きちんと叱ってやらないといけない場面で叱らない教師のことを、子ども達はやさしい先生とは言わない。「やさしすぎる先生」と言う。

 

そのことによる不満を感じる場面が少なからず生じるからだ。

 

逆に、一見怖そうでも、きちんと子どもが納得して満足している場合、子ども達は「厳しいけどやさしい」と言う。

 

本当の意味でやさしいとはどういうことか、子ども達はちゃんと理解している。

 

さらには、子どもによって、何を教師に求めるのかも違う。

単純に一方を取ればもう片方は落ちる。

 

そんな中で、クラスの全員、あるいは9割からいい先生だと思ってもらうためには、本当に色々なことをケアして、クリアしていかないといけない。

 

今は、「ポッター先生はやさしい。」という言葉を、厚みのある言葉としてうれしく受け取ることができるようになった。

 

 

理由3 仕事をする上でのマーケティング

これは、上で挙げた2つの理由に比べると、付加価値的な理由である。

 

教師をしていると、よく

「今は辛くても、将来の〇〇のためになる。」

とか

「嫌われ役は必要。
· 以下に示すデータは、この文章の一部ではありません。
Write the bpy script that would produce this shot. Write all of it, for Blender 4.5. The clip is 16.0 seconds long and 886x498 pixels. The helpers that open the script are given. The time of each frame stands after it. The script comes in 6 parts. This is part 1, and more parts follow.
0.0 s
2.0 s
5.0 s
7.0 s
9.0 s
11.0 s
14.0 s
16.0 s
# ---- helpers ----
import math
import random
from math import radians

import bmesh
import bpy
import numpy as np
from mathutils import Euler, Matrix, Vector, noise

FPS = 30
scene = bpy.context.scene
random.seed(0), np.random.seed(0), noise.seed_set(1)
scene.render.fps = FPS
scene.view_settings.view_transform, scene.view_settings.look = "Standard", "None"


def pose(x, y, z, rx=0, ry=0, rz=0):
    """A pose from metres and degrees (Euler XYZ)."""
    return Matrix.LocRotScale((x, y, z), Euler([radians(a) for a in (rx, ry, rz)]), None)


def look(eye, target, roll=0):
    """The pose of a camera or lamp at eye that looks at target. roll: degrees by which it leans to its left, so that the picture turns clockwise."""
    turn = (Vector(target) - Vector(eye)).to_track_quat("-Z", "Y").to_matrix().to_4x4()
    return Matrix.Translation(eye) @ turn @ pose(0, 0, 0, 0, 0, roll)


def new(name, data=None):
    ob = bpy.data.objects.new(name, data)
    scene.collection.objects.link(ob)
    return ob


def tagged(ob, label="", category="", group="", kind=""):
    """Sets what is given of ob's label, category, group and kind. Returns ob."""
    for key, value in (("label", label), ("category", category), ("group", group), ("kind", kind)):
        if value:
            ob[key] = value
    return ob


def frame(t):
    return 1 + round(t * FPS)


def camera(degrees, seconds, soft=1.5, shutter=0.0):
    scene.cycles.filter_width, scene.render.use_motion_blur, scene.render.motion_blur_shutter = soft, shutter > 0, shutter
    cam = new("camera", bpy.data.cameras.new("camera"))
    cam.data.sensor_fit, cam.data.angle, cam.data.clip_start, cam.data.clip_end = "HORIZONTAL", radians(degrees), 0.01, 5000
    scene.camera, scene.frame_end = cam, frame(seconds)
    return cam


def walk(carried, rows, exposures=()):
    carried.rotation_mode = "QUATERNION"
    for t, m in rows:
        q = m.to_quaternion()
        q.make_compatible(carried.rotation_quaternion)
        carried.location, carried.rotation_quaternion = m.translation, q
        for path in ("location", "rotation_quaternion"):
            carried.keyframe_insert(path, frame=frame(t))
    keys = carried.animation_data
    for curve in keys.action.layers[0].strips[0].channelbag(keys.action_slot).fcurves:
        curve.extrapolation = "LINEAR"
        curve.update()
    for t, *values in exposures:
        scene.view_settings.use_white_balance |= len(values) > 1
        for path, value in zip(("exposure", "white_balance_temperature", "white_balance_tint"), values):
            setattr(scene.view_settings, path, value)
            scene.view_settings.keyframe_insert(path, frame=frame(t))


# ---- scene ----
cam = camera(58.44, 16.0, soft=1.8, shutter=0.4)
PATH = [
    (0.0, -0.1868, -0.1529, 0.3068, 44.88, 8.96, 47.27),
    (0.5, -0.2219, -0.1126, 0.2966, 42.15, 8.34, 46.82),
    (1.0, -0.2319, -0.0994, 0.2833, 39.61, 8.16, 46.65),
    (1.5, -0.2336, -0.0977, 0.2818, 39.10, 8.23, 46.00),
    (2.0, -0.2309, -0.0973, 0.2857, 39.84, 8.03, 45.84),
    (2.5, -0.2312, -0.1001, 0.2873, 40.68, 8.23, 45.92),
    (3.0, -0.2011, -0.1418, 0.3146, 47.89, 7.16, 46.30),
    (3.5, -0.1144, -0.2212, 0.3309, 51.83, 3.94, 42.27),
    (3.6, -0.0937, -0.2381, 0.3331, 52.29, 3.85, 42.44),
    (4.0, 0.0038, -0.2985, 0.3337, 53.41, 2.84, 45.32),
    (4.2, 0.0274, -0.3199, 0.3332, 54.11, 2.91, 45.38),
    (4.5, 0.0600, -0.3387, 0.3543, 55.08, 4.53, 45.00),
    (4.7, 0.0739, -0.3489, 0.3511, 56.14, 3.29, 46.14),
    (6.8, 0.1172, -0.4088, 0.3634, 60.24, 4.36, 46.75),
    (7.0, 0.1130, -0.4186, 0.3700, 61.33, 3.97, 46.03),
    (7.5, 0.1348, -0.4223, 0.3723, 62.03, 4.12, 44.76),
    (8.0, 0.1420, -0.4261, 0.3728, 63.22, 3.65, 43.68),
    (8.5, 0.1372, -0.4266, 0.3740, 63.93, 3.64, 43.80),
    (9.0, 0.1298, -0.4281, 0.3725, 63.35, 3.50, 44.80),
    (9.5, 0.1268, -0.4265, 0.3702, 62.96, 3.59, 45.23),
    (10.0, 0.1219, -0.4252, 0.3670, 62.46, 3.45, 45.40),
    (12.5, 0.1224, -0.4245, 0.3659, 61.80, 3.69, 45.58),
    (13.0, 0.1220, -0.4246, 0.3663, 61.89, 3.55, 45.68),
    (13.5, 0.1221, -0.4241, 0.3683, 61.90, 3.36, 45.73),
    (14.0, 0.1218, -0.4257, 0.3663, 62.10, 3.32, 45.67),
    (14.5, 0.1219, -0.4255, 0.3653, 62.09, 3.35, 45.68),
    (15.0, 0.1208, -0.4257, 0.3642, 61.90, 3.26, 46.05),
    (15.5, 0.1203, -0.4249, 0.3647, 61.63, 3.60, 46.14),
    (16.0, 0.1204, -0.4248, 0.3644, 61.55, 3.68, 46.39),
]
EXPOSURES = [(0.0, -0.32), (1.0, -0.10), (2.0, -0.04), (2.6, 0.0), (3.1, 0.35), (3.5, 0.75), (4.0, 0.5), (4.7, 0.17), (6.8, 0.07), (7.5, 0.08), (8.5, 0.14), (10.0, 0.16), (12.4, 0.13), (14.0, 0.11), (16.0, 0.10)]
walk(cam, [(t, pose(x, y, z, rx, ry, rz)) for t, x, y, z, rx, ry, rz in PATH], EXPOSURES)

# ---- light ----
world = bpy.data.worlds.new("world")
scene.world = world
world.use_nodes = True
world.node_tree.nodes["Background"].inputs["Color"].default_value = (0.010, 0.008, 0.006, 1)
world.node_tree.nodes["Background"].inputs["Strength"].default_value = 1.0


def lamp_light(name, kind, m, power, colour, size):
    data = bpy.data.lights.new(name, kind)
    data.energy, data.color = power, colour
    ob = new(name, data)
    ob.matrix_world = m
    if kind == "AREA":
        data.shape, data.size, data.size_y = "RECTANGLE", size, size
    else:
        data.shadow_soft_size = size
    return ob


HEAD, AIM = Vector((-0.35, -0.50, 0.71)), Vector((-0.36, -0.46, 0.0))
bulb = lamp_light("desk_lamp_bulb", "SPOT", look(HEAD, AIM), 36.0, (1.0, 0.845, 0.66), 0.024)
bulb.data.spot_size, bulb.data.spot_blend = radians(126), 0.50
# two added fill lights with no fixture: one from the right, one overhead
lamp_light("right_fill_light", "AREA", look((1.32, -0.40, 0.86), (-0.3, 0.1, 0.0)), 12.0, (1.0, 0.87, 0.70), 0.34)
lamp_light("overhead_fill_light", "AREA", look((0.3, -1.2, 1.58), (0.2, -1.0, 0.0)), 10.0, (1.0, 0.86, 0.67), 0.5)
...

」

とかいうことをよく聞く。

 

これは、教育を担う者として一見まともなことに聞こえるのだが、僕は疑問に思った。

 

例えば、民間企業でそんな考え方は通用するのか。

 

顧客のニーズに応えようという気持ちが一切無い。

 

子どもや保護者が嫌がろうが辛かろうが、自分の思う正義を貫くということしか頭にない偉そうな考え方だと僕は思う。

 

顧客を得て利益を得なければならない民間企業でこんなことをしていたら一瞬で潰れるだろう。

 

もちろん公教育と民間企業は違うので、単純に比べるのは違うとは思うが、教育のプロとして、顧客(子どもや保護者)が今何を求めているのかということに高いアンテナを立てる必要はあると思う。

 

自分に貫きたいことがあるなら、相手の要求ともすり合わせて、納得してもらった上で貫くべき。

 

そこを抜いた「こだわり」は、顧客満足度に左右されない、身分を守られている公務員という立場に甘えた態度である。

 

 

さらに、子どもに力をつけるという側面から考えても、楽しい時間の中で力をつけてやるのがプロなのではないか。

 

もちろん全てのことを楽しくするのは難しいことだが、僕達が目指す理想はそこではないのか。

 

何当たり前に「今辛くても」と言っているのか。それは、こちら側の手立てや引き出しや話術が乏しいということを露呈しているだけだと僕は思う。

 

 

「辛くても」の辛さは、そんなに軽視してよい辛さなのか。

本当に正しいことをしていて、子どもから「嫌われ」るのか。

 

 

公立学校の教師という立場上、人気があるからといって立場も給料も変わらないのだが、子ども達や保護者と、お互いに「楽しい」時間を過ごす中でやるべき仕事をする教師でありたいと思う。

 

 

もちろん

以上の3つが、僕が教師として人気があるのは良いことと考えている大きな理由である。

 

だが、もちろん学校のルールは守らないといけない。

 

学校で決めたルールを破って得た人気なら、他のクラスや教師にしわ寄せがいって当然。

 

ルールの中で、自分の強みをどう生かして活躍するのか。

 

これからも、「レベルの高い人気」のある教師を目指したい。